Farming every acre more efficiently and crunching the numbers on precision ROI is a continuously critical task nowadays.
So, let’s step away from the spreadsheets for a minute and let our minds recalibrate – no unlock or update is required. While precision technology has proven it can add bushels to your bin and help trim input costs, it also plotted the course for a charitable cause and cleverly converted a marriage proposal.
The versatility of ag tech can create unique intersections in personal and professional payback.
Take Kenton, Ohio, farmer and precision ag specialist Austin Heil, who is as adept at conquering the compatibility challenge of installing modern ag technology on vintage equipment as he is at completing the Ironman 70.3 Ohio.
Last spring, Heil successfully retrofitted their 1982 12-row custom-built 5100 White planter and 1979 Ford TW25 tractor with a John Deere iTC receiver and Precision Planting Gen1 20/20 monitor.
“I built and refined a yield model last summer based off the planting data from the 20/20, and it projected a field average of 161 bushels per acre,” Heil says. “At harvest, I borrowed a yield monitor from our neighbor and the data ended up being 1 bushel off the model I created that summer, so that really gave us some satisfaction to build on.”
A sense of accomplishment is nothing new for the Precision Ag Reviews Ambassador. Heil was a competitive cyclist and triathlete, routinely putting 3,000-4,000 miles under his bike tires each year. After forming Homestead Precision Farming in 2014, he gradually shifted his investment of time and energy from one passion to another.

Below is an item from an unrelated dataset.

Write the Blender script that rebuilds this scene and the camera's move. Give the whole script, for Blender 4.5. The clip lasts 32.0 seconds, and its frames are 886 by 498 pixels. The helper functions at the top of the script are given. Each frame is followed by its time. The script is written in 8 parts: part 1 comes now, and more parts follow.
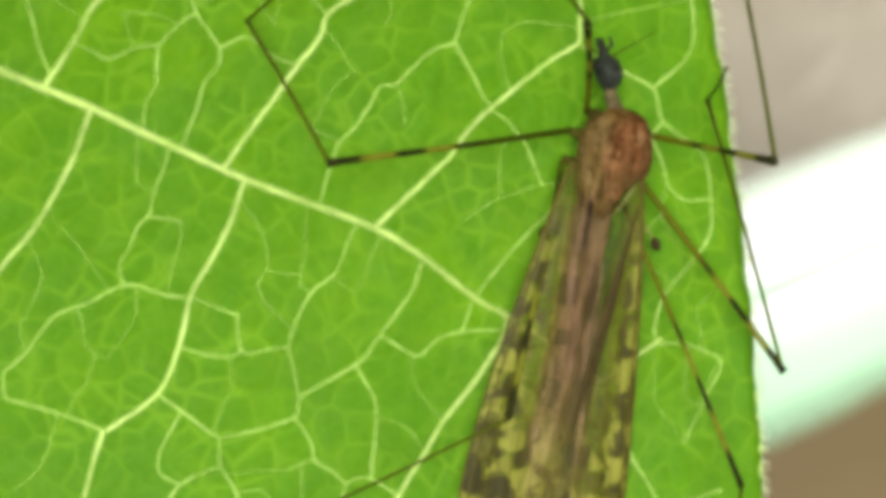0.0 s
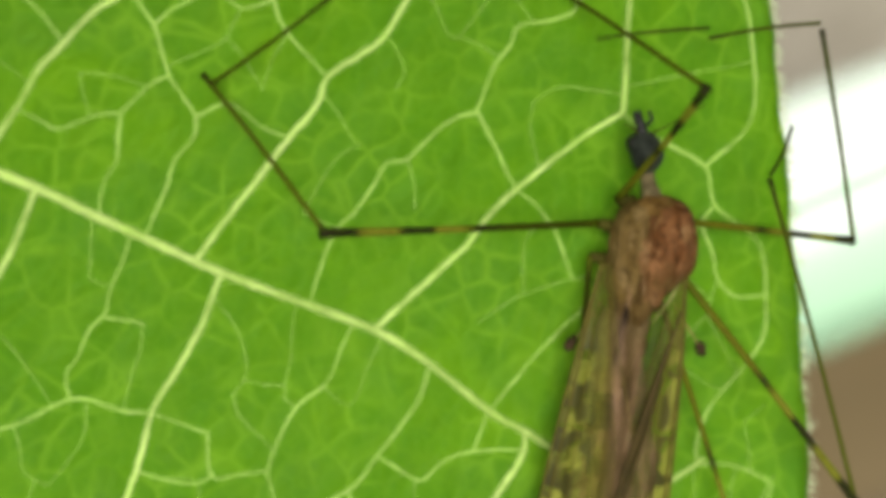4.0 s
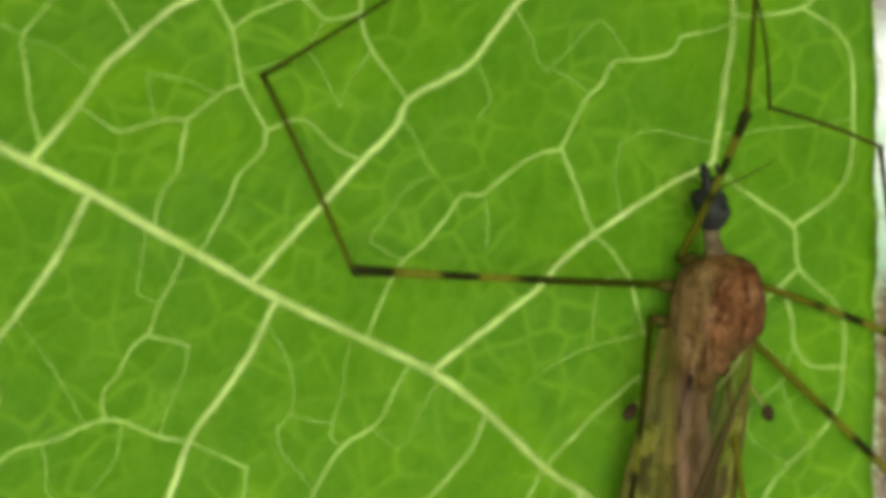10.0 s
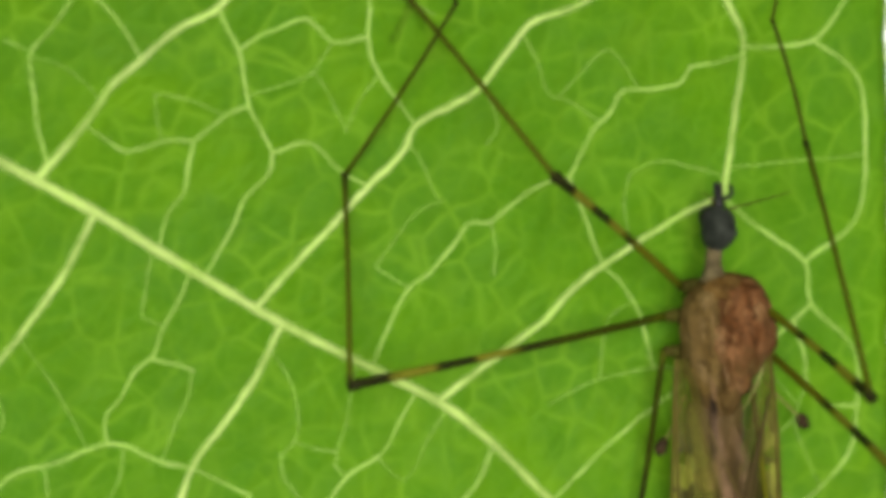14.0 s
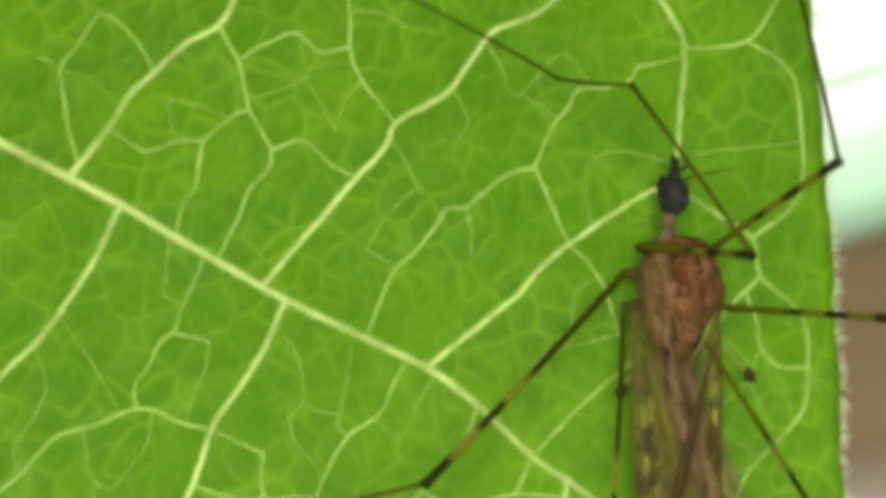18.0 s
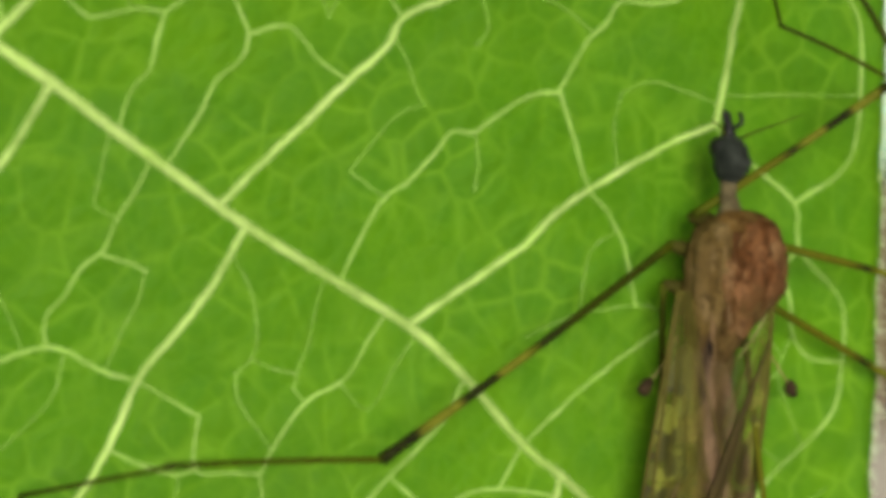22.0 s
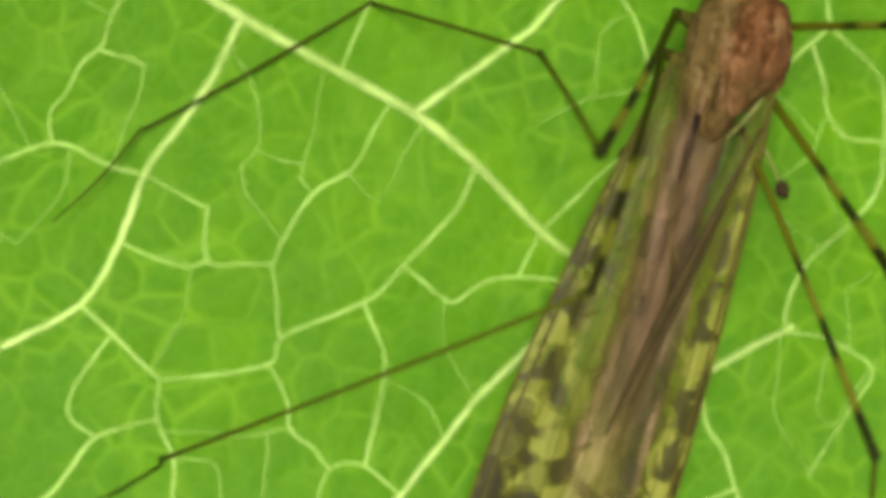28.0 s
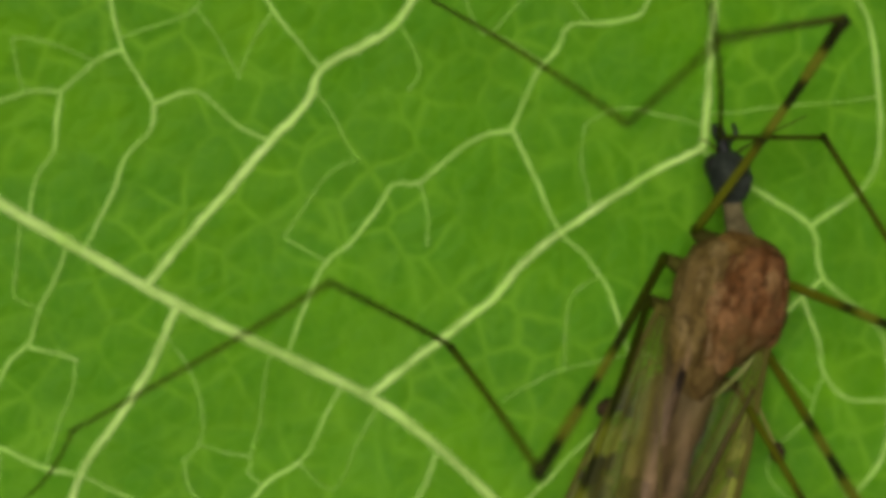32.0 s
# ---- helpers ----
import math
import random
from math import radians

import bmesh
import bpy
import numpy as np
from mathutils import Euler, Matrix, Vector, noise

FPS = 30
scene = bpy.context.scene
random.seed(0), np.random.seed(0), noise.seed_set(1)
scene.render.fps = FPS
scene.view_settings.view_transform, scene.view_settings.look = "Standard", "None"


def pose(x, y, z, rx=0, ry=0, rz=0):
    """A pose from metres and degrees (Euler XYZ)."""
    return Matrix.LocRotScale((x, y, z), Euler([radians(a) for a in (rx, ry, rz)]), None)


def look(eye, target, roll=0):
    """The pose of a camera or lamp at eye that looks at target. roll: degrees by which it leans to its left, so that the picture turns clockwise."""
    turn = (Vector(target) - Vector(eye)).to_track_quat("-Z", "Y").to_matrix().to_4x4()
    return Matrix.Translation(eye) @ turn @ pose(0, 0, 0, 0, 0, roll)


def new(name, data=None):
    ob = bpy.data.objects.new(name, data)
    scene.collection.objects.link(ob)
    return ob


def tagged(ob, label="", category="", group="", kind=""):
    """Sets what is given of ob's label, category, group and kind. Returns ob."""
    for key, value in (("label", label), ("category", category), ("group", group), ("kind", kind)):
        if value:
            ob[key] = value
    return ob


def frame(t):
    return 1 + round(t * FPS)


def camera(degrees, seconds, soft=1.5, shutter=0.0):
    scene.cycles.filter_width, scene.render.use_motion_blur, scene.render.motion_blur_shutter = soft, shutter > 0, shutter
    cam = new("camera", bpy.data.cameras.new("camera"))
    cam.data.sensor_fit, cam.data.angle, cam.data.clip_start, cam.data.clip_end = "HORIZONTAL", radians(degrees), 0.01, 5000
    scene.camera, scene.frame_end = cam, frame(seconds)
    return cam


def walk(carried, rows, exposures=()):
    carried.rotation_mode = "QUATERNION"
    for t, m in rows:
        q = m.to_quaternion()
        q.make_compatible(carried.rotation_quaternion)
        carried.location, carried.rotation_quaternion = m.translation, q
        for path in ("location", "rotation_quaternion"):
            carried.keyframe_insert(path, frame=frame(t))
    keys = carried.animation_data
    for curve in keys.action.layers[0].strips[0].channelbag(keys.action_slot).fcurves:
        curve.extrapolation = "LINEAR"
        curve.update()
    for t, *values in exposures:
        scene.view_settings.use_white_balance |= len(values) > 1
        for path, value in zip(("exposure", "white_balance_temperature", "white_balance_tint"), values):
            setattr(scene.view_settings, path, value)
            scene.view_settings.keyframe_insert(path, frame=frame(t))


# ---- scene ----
cam = camera(28, 32.0, soft=6.0)
cam.data.dof.use_dof, cam.data.dof.aperture_fstop = True, 105

# lengths below are in millimetres unless they end in _m
MM = 0.001
HIGH = 250.0          # height of the leaf over the ground


def mm(x, y, z, rx=0, ry=0, rz=0):
    """A pose from millimetres over the leaf's plane, and degrees."""
    return pose(x * MM, y * MM, (z + HIGH) * MM, rx, ry, rz)


def poses(*rows):
    """Rows for walk() of a part in its thing's space, or of a thing over the leaf, from millimetres and degrees."""
    return [(r[0], pose(r[1] * MM, r[2] * MM, r[3] * MM, r[4], r[5], r[6])) for r in rows]


walk(cam, [
    (0, mm(-10.37, 5.87, 42.03, -10.56, -13.79, -2.64)),
    (0.5, mm(-10.65, 7.07, 38.81, -11.74, -14.98, -2.11)),
    (1, mm(-10.82, 7.72, 37.00, -12.67, -15.81, -1.55)),
    (1.5, mm(-10.45, 8.10, 36.14, -13.63, -15.67, -1.19)),
    (2, mm(-11.40, 8.13, 35.06, -14.25, -17.32, -0.23)),
    (2.5, mm(-11.34, 8.21, 33.61, -15.33, -17.65, 0.48)),
    (4.5, mm(-10.65, 8.19, 34.01, -13.21, -16.49, -0.70)),
    (5, mm(-10.68, 9.72, 34.39, -14.19, -16.27, -0.08)),
    (5.5, mm(-9.81, 9.91, 34.04, -14.48, -15.11, -0.21)),
    (6, mm(-10.08, 9.40, 34.26, -13.73, -15.24, 0.33)),
    (6.5, mm(-10.31, 9.04, 34.82, -12.93, -15.18, 0.43)),
    (7, mm(-10.66, 8.70, 34.57, -12.55, -15.26, 0.85)),
    (7.5, mm(-11.00, 8.97, 33.52, -13.38, -15.15, 1.29)),
    (8, mm(-11.67, 8.97, 32.68, -14.34, -15.54, 2.40)),
    (8.5, mm(-11.80, 8.03, 31.70, -13.62, -16.22, 2.83)),
    (9, mm(-11.04, 8.18, 30.63, -14.54, -15.53, 3.55)),
    (9.5, mm(-11.38, 8.20, 30.95, -14.68, -15.72, 4.13)),
    (10, mm(-11.73, 8.07, 31.10, -14.47, -16.14, 4.47)),
    (10.5, mm(-11.05, 7.46, 31.39, -13.34, -15.00, 4.38)),
    (11, mm(-10.63, 7.49, 31.52, -13.66, -14.30, 4.39)),
    (11.5, mm(-10.79, 6.46, 32.15, -11.93, -14.55, 4.05)),
    (12, mm(-11.52, 6.30, 33.03, -11.36, -15.24, 4.17)),
    (12.5, mm(-11.17, 6.98, 32.39, -12.55, -14.69, 4.35)),
    (13, mm(-10.95, 7.01, 31.65, -11.85, -14.62, 4.36)),
    (13.5, mm(-10.73, 7.52, 31.64, -11.56, -14.19, 4.18)),
    (14, mm(-11.05, 6.74, 31.45, -11.24, -14.74, 4.63)),
    (14.5, mm(-11.19, 4.98, 32.63, -9.19, -14.74, 4.20)),
    (16.5, mm(-10.96, 4.43, 34.99, -7.85, -13.48, 4.41)),
    (17, mm(-12.09, 4.42, 36.60, -7.65, -14.56, 4.85)),
    (17.5, mm(-11.70, 4.42, 36.50, -7.24, -14.17, 4.49)),
    (18, mm(-9.87, 4.83, 37.01, -6.81, -11.96, 2.10)),
    (18.5, mm(-11.06, 5.89, 34.28, -8.78, -14.70, 2.48)),
    (19, mm(-11.07, 7.26, 32.39, -11.47, -15.35, 2.68)),
    (19.5, mm(-12.23, 6.40, 30.77, -11.86, -17.70, 4.63)),
    (20, mm(-11.37, 4.24, 29.88, -9.49, -17.29, 5.44)),
    (20.5, mm(-11.74, 4.12, 28.54, -9.57, -18.49, 6.26)),
    (21, mm(-10.92, 3.26, 27.52, -9.33, -18.03, 6.93)),
    (21.5, mm(-11.17, 2.60, 27.87, -8.60, -18.20, 7.51)),
    (22, mm(-12.34, 2.43, 28.94, -8.36, -19.25, 8.19)),
    (22.5, mm(-11.52, 2.33, 28.78, -7.98, -18.07, 7.95)),
    (23, mm(-11.83, 2.05, 28.68, -7.84, -18.72, 8.01)),
    (23.5, mm(-12.22, 2.24, 28.79, -9.56, -18.78, 8.40)),
    (24, mm(-11.31, 0.40, 28.97, -6.81, -17.29, 7.33)),
    (24.5, mm(-10.84, 0.12, 30.01, -6.41, -16.35, 6.34)),
    (25, mm(-10.93, -1.09, 31.80, -5.44, -15.81, 5.95)),
    (25.5, mm(-8.19, -3.22, 30.51, -2.90, -12.33, 4.27)),
    (27.5, mm(-6.52, 0.08, 30.79, -12.23, -8.41, 4.94)),
    (28, mm(-7.60, 0.13, 30.51, -9.01, -10.77, 4.25)),
    (28.5, mm(-7.34, 0.41, 30.66, -6.87, -10.26, 4.53)),
    (29, mm(-7.55, 1.68, 29.32, -6.90, -11.05, 4.94)),
    (29.5, mm(-7.75, 0.95, 29.77, -2.65, -11.55, 4.35)),
    (30, mm(-8.15, 0.90, 30.13, -0.94, -12.06, 4.54)),
    (30.5, mm(-8.16, 0.73, 30.36, -0.41, -12.27, 4.61)),
    (31, mm(-7.51, 0.38, 27.53, 0.17, -12.94, 4.47)),
    (31.5, mm(-5.39, 0.87, 27.36, 0.52, -10.56, 1.69)),
    (32, mm(-4.58, 2.88, 28.43, -5.08, -7.08, 1.65))],
    exposures=[(0, 0.86, 6500, 10), (1, 0.69, 6500, 10), (2.5, 0.59, 6500, 10), (5, 0.6, 6500, 10), (8, 0.49, 6500, 10), (10, 0.37, 6500, 10), (13, 0.51, 6500, 10), (16.5, 0.61, 6500, 13), (18, 0.56, 6500, 13.5), (20, 0.36, 6500, 10), (21, 0.28, 6500, 10), (22, 0.47, 6500, 10), (23, 0.51, 6500, 10), (25, 0.77, 6500, 10), (28, 0.83, 6500, 10), (29, 0.7, 6500, 10), (30, 0.54, 6500, 10), (31, 0.32, 6500, 8.5), (32, 0.07, 6500, 4)])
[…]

But in 2016, they overlapped when Heil got the wheels turning – literally and figuratively – on the Cursive Ohio charity bike ride. To realize his vision of mapping the original route to mimic the handwritten script of the word Ohio, Heil utilized the Garmin app on his smartphone to meticulously weave the course alongside corn and soybean fields.
A 2009 graduate of Ohio State University’s College of Food, Agriculture and Environmental Studies (CFAES), Heil took advantage of the GPS mapping technology to showcase his Buckeye pride. Riders can “dot the i” in Ohio, a nod to the crowd-pleasing Script Ohio tradition performed by the Ohio State marching band since 1936.
The initial event attracted a handful of riders, but has gained traction in recent years with 77 participants in 2021 and more than 100 riding in this year’s event on Sept. 3, according to Heil.
The mapped course features three variations, with a 17-mile version outlining the ‘O’ and ‘h’ then dotting the ‘i’. The 35-mile route follows all of ‘Ohio’ as does the 64-mile path, and then some, for ambitious riders like Heil.
But regardless of a rider’s chosen path, everyone is cycling for the same cause. For the last two years, Cursive Ohio has raised money for AgrAbility, an organization that provides resources and support for disabled farmers.
It’s not the only creative application of technology for a worthwhile cause. Lakner Farms in South Dakota invested in variable-rate seeding, variable-rate fertilizing and dual-hybrid planting technology - a $10,000-$12,000 expense for each system.
When CEO Jeff Lakner calculated the return on investment across the 160-acre quarter-section of his farm, he estimated variable-rate seeding saved $7-$8 per acre, variable-rate fertilizing saved $8-$12 per acre and the dual hybrid system saved $15 per acre.
But the technology also helped expand the family. Lakner’s son, Drew, collaborated with several precision ag software developers to write a seeding prescription for soybeans that doubled as a marriage proposal to his fiancé, Marisa.
The successful multi-hybrid mix spelled out ‘Marry Me’ in 80-foot-wide letters in the field, commemorated by a drone-captured image of the accepted proposal.
So, during your time in the combine cab this fall, take a few moments to think beyond the bottom line benefits of precision ag technology and reflect on opportunities to extend the value, on and off your farm.